Devant cette apparence d’infraction à la Loi sur les ingénieurs, le vérificateur a amorcé une enquête qui a révélé que l’entrepreneur ayant réalisé la construction disposait de plans d’architecture. Il disposait aussi de certains plans d’ingénierie, notamment pour les poutres, les poutrelles et la structure du toit métallique. Aucun plan d’ingénierie n’avait cependant été produit pour la fondation. L’entrepreneur avait déjà réalisé les travaux en utilisant uniquement les plans d’architecture, et ce, même si la fondation présentait une conception originale ; l’un de ses murs s’élevait en effet du sous-sol jusqu’au niveau du toit.

 

Une garderie étant un établissement du groupe A (établissement de réunion), la préparation des plans pour les éléments de structure est réservée aux membres de l’Ordre des ingénieurs. Réaliser ou permettre que soient réalisés des travaux de cette nature sans plans signés et scellés par un ingénieur ou une ingénieure constitue une infraction à l’article 24 de la Loi sur les ingénieurs.

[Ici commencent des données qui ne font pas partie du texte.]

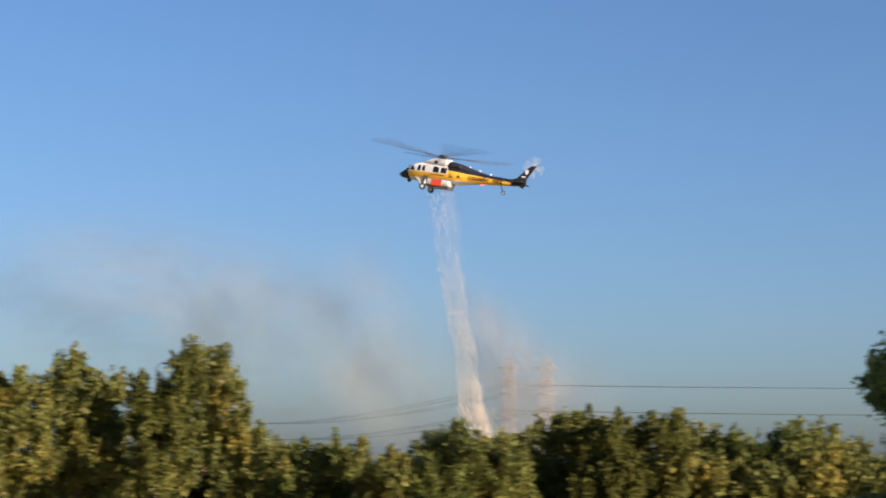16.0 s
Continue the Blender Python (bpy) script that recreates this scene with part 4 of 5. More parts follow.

L’entrepreneur contrevenait donc aux dispositions de la Loi, puisque les travaux de fondation avaient été réalisés sans plan d’ingénierie signé et scellé par un ingénieur ou une ingénieure.

 

La peine minimale pour une personne morale (entreprise ou société) est de 5 000 $. Dans ce dossier, l’entreprise a dû payer une amende de 6 250 $. Ce montant est supérieur au minimum prévu par le Code des professions, parce que l’Ordre a estimé, d’une part, que les travaux de structure visaient un bâtiment destiné à abriter des enfants – ce qui met directement en cause la sécurité du public – et, d’autre part, que ces travaux ont été réalisés seulement avec des plans d’architecture, alors qu’il s’agit clairement d’une structure du bâtiment au sens de la Loi sur les ingénieurs.

 

La peine réclamée tient compte du fait que les représentants de l’entreprise ont collaboré à l’enquête, et que des plans d’ingénierie ont été obtenus pour tous les éléments où ils étaient requis, sauf la fondation.

 

Chacun son métier…

Le dernier dossier d’enquête concerne la préparation d’un devis d’appel d’offres pour la modernisation de quatre ascenseurs situés dans un établissement d’enseignement. Lorsque l’enquêteur de l’Ordre l’a rencontré, l’accusé dans ce dossier a reconnu avoir préparé le devis en question, qui contenait plusieurs éléments d’ingénierie. L’Ordre a jugé que ce document était un devis (selon l’article 2(5°) de la Loi sur les ingénieurs) concernant un système mécanique d’un bâtiment (ouvrage réservé à l’article 3 al.1(1°) de la Loi), dont la préparation est réservée aux ingénieurs et ingénieures. Par conséquent, en vertu de l’article 22(1°) de la Loi, cette personne s’est vue accusée d’avoir pratiqué une activité professionnelle réservée aux membres de l’Ordre, sans être membre de l’Ordre.

 

Lorsqu’il a été rencontré par l’enquêteur de l’Ordre, l’accusé a défendu son comportement au motif qu’il avait une trentaine d’années d’expérience dans le domaine. Évidemment, cela n’est pas une excuse pour ne pas respecter la Loi sur les ingénieurs. La peine imposée dans ce dossier a été de 5 000 $.